A TRIAL disc parking scheme is set to hit Holmfirth next year.
The £70,000 experiment, due to start in June 2008, is designed to improve the availability of on-street parking for residents around the edge of the town centre.
It will restrict non-residents to four-hour stints during office hours, banning them after 4pm.
The scheme is now approaching its final hurdle after it was given the go-ahead by Holme Valley South councillors. It now only requires Kirklees Council Cabinet approval.
Clr Nigel Patrick, chairman of the Holme Valley South Area Committee, said while the ultimate decision would be made by council bosses, there would be on-going consultation with the public and the scheme could be scrapped if it was unpopular.
“We hope that this scheme will help resolve many of the parking problems that residents have been experiencing,” he said.
“Places like Dunford Road that are currently 24-hour residents’ only will be freed up to anyone for limited times during the day.
“But by the time people get home from work their space will be free again,” he added.
Highways Officer, Chris Platts, said: “The council thought they had better do something about the conflict between residents, businesses and visitors. We’re not magicians, we’re not going to solve every single problem everybody’s got, but this scheme is going to give locals more of a fighting chance than they’ve presently got.”
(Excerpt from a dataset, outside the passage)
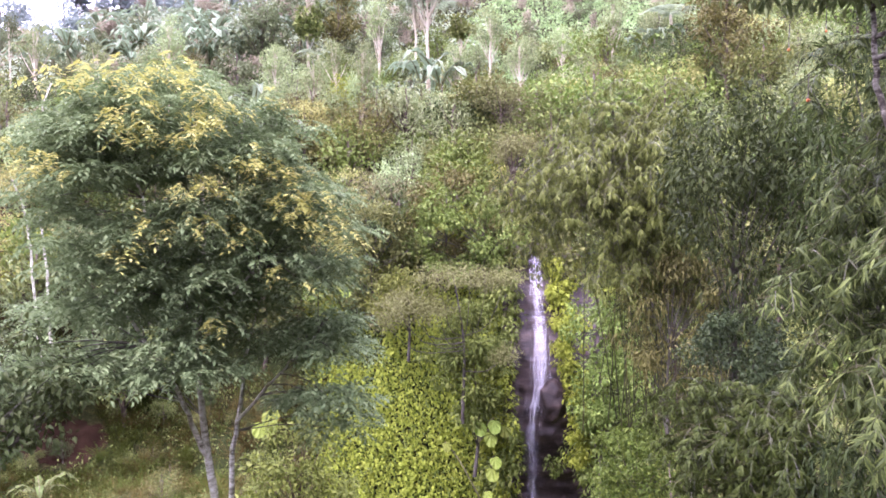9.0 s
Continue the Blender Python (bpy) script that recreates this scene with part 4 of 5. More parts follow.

The new system will offer two types of disc – a free-of-charge residents’ disc for those living on the affected roads, and month-long visitors’ discs, available from shops for £1.
Mr Platts said they would be talking to people road by road in a bid to fine tune it.
The town’s parking wardens would hand out £30 fines to illegally parked vehicles – increasing to £60 for late payers, although first offences would only result in a warning notice.
Holme Valley parish councillor Trevor Bellamy said he supported the measures but he was concerned about the impact to the tourist trade.
He said: “Will it put them off? tourism is very important in Holmfirth.”
A number of residents were concerned at the cost of the scheme and the increase in the amount of street signage saying that narrow footpaths and roads would be even more congested and blind or disabled people would find it more difficult to move about.
Clr Patrick said they had originally planned to include the town centre, but as they had just got rid of a lot of signage there they were reluctant to reverse that good work.
Mr Platts said while he was concerned about the number of signs, there was a legal requirement to notify the public about the zones.
If approved, the disc parking trial will last for a maximum of 18 months.
Kirklees Council Cabinet will consider the scheme for approval on October 31.